This month The Slade Report celebrates our first anniversary with a series of articles from the printed newsletter published under the same banner in the mid 1980s. Some 28 years ago we highlighted the importance of technology in shaping the world @work, which has unsurprisingly held true. Enjoy this abridged version with a few editor’s comments on the side (aka The Zeitgeist of 1986).

Aided and abetted by sustained high commercial interest rates (interesting contrast) and the growing use of temporary labour, the shape of business is changing from the organisations of the 1950s and 60s. It is slimming in middle management and changing in its content. But perhaps the most important influence in organsisational structure in the eighties is technology. There is a need to focus on the question of how we do our work in order to determine who does it. (seems a rather esoteric question)

The second half of the twentieth century will be characterised as a period of burgeoning technical advance. Computer power is here to stay. (!!!!!) When combined with satellite communication inspired from Buck Rogers cartoons of only thirty years ago, business has to carefully re-appraise itself on how it will operate in the future and put itself into a position of continual adjustment for growth and even survival. (oh my, satellite communication)

Australia does not need the kind of structural unemployment which befalls the UK labour market. (same same, only 30 years difference) And we don’t need companies which won’t adapt to an evolutionary environment. Dinosaurs are left behind in every era – in the eighties and beyond the skeletons will be derelict corporations. (true true)

Yes, jobs have and will be lost to technology, but this is where employers, governments and educational institutions must concentrate their efforts to retrain the nation’s obsolete labour force to again be productive. (continues to be a work in progress)

The demands of both international and internal competition are such that no company can carry ‘passengers’ engaged in less than capacity performance.

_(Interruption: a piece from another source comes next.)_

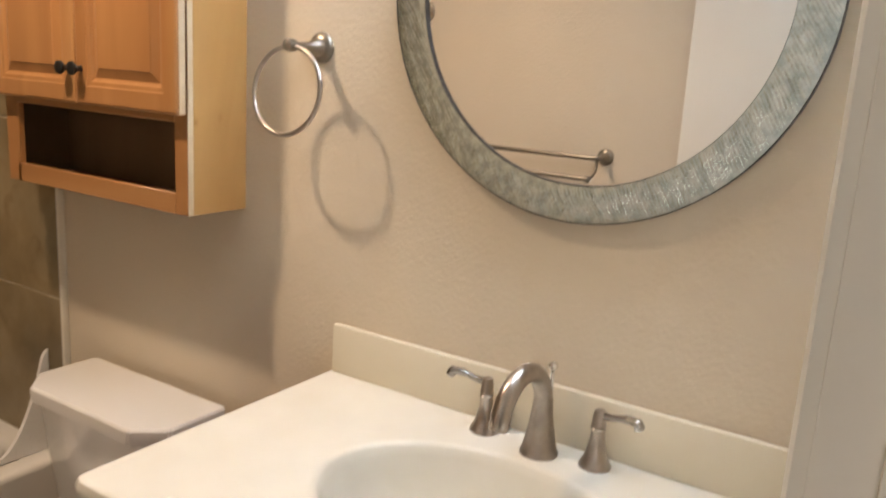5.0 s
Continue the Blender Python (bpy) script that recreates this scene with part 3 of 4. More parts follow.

In manufacturing, particularly metal fabrication and transport equipment industries, the march of robotics is undeniable.

In 1982, there were about 100 robotic units in Australia. Today, that total is closer to 700 and is expected to double again within four years. (180,000 industrial robotic units were shipped in 2013)

This augurs good news for competiveness and potential for employment in the processing, accounting and sales of the goods manufactured by robots. (we’re probably only now realising the potential for bespoke manufacturing)

So, after the primary industry has been thinned out by applied technology, now follows the manufacturing sector. Technology is swelling the ranks of the employed in the service sector and service aspects in manufacture process.  Technology is changing the labour patterns – away from dull, repetitive and sometimes uncomfortable tasks to more satisfying, challenging roles. It is providing productivity: the key to economic performance. We have to grapple with how to best harness the opportunities technology offers business, and how best to adapt a workforce so it is capable of contributing in our brave new world.